Mais, dira-t-on, ignorez-vous que le très grand nombre, aujourd'hui, ne croit pas en Lui ? Réponse : Si la référence à Dieu est ainsi rejetée, il faut le déplorer. Et tout faire ensuite pour qu'on reprenne conscience de sa valeur. Car, à la remplacer ? Il n'y faut pas songer. Aucun autre argument n'aura sa force, car tous peuvent être tournés A force de présenter aux incroyants des explications qui n'en sont pas, nous avons contribue à laisser croire qu'en matière de vie ou de mort, la référence à Dieu est chose secondaire, voire superflue.
Car Dieu est la clef du seul édifice doctrinal qui soit vraiment une réponse, la réponse.
Et peu importe, en un sens, que cette réponse soit repoussée. Le malheur est de la taire sous prétexte qu'on ne l'admet plus.
Page 145 :
La morale sans Dieu ne peut être, à la limite, qu'une règle d'hygiène. Une série de bons conseils. Sans caractère impératif sérieux. Sans rien qui oblige vraiment. « Si Dieu n'est pas le propriétaire de toutes choses, c'est moi qui le suis », écrit le P. Ricaud. « Et si je le suis, je puis user et abuser de tout. » Le slogan : « Ton corps est à toi » devient une vérité indiscutable.

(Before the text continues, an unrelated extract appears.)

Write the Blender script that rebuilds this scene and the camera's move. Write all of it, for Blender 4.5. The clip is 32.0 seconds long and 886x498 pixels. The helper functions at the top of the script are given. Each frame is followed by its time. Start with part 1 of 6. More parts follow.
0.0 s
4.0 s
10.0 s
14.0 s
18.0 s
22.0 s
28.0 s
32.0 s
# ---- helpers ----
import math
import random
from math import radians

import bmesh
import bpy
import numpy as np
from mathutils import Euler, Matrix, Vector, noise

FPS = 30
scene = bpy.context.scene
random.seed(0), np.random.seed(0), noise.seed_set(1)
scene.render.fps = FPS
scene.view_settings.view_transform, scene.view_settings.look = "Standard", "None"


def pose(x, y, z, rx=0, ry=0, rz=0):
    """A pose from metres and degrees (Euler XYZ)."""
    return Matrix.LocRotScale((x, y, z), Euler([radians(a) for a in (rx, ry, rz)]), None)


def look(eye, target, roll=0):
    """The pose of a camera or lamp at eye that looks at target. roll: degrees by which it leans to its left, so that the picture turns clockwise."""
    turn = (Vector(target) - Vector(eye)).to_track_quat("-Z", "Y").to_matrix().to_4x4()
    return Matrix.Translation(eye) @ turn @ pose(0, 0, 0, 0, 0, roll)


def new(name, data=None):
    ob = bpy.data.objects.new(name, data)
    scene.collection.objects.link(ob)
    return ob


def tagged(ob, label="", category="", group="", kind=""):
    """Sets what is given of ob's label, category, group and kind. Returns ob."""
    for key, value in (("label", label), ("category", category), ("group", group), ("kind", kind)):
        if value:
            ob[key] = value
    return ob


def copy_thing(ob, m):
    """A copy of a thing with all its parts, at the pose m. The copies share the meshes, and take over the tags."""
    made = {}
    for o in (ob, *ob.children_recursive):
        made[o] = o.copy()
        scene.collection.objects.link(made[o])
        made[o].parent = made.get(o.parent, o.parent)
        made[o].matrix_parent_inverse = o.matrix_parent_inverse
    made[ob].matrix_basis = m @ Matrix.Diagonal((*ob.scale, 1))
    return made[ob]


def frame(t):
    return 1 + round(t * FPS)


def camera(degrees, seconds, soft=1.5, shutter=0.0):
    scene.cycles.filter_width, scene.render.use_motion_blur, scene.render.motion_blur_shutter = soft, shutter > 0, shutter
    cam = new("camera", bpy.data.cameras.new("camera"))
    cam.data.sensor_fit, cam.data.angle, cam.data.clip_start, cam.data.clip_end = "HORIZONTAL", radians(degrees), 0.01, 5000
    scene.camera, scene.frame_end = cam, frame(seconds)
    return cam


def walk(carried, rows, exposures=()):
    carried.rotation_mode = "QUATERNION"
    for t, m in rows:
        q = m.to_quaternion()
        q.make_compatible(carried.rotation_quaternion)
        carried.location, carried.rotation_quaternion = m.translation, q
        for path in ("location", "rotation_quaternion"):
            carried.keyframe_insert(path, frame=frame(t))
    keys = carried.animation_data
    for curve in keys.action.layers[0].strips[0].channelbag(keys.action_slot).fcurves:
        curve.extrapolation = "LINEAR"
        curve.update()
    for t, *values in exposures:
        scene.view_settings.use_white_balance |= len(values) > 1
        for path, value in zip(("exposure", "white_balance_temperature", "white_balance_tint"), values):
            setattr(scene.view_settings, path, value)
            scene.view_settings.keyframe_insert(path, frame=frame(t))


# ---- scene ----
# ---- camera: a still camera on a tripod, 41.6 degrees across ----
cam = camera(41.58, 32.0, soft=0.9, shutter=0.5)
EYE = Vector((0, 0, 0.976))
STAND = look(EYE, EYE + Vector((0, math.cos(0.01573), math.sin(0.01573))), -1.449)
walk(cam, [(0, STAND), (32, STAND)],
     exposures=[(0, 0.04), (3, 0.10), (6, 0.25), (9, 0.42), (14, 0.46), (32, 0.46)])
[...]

Si l'on s'arrête au problème de la vie humaine, on se trouve devant une chose dont l'homme n'est plus maître, et que Dieu se réserve plus étroitement. Pourquoi ?

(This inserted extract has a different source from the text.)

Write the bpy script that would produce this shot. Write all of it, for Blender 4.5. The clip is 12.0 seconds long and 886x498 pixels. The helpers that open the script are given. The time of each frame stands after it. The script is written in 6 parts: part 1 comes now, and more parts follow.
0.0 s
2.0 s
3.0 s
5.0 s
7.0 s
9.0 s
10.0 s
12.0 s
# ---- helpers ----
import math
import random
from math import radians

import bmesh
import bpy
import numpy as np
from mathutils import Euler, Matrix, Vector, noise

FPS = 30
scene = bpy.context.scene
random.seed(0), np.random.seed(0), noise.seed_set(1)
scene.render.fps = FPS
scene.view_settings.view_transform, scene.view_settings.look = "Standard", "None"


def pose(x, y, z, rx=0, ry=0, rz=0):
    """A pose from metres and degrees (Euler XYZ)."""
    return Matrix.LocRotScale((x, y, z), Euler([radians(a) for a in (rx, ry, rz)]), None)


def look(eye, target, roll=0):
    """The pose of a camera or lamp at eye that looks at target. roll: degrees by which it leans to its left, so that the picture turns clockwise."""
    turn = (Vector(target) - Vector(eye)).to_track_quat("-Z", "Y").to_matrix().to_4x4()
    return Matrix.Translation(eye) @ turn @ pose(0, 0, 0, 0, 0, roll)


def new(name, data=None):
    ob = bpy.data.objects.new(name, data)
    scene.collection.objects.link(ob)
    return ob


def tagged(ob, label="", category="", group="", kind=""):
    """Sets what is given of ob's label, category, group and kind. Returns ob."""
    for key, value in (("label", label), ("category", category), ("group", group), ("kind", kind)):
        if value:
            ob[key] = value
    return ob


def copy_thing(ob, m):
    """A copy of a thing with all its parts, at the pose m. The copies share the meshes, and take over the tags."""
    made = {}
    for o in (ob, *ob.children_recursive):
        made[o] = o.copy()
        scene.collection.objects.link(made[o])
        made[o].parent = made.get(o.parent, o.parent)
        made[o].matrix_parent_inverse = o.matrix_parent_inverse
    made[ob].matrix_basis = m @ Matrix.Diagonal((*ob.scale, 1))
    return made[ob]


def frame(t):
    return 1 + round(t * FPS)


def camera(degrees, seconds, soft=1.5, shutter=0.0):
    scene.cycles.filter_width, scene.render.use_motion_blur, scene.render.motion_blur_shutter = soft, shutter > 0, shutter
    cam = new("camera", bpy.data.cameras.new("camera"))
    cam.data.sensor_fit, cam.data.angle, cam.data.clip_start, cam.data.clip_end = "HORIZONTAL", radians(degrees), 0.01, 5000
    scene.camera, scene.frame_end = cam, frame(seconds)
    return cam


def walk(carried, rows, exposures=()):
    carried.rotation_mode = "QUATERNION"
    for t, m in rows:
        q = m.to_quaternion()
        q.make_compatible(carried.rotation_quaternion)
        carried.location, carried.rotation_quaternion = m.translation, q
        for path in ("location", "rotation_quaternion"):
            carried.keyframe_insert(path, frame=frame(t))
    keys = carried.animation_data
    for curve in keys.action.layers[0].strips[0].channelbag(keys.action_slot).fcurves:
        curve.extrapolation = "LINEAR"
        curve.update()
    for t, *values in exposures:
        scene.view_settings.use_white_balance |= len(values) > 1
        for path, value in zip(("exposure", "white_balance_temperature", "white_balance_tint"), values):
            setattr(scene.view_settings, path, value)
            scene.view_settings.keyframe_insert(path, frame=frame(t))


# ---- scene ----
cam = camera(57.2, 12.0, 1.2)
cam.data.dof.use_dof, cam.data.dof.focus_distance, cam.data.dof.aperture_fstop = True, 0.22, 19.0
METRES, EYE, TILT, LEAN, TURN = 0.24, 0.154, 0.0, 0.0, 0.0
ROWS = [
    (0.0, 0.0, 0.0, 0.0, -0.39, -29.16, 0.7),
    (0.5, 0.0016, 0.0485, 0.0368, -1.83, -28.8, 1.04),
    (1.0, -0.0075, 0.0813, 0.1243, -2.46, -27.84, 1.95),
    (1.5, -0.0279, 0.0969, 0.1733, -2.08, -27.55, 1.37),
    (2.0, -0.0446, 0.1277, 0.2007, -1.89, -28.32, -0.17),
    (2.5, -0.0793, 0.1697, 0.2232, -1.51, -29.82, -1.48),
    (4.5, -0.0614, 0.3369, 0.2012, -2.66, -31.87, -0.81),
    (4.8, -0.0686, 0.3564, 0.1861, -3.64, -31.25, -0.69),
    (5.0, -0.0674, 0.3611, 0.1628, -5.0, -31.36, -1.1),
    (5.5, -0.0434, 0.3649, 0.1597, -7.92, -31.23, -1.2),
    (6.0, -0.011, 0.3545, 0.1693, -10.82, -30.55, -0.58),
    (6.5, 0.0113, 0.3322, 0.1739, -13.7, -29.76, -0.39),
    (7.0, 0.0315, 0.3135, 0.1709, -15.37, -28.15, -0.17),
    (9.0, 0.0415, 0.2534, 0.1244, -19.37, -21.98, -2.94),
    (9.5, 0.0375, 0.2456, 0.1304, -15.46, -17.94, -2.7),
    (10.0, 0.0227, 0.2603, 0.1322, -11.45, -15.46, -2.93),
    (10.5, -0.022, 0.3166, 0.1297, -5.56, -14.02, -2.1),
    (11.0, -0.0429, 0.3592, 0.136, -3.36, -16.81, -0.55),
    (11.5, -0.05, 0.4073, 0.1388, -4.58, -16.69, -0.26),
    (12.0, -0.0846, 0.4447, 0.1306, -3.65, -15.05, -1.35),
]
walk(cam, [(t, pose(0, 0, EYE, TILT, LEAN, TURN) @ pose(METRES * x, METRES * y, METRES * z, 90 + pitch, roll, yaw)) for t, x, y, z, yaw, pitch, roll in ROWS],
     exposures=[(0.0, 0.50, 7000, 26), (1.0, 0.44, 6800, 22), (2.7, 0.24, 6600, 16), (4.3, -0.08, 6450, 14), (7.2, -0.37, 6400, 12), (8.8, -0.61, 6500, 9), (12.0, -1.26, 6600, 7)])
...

Parce que la vie humaine est celle d'une âme immortelle, créée directement par Dieu, et dont Lui seul est la fin suprême.
Page 151 :
Si Dieu existe, il faut admettre ce qui précède. S'Il n'existe pas, plus exactement si l'on refuse de croire en Lui, nous demandons comment démontrer que certains crimes sont des crimes.
277:177
Page 152 :
Invoquerait-on les droits de la « personne humaine » ? Mais il apparaît comme le jour en plein midi qu'ils ne sont déterminables qu'en fonction de Dieu. Sans Lui, comment démontrer que la « personne » n'est pas une simple *partie* de ce *tout* que constitue la société civile ? *Partie* qui peut donc être sacrifiée...
Page 155 :
Dieu... ! Toujours Lui, diront certains. En vérité, nous voudrions savoir comment de plus habiles pourraient, sans Lui, résoudre honnêtement ces questions douloureuses.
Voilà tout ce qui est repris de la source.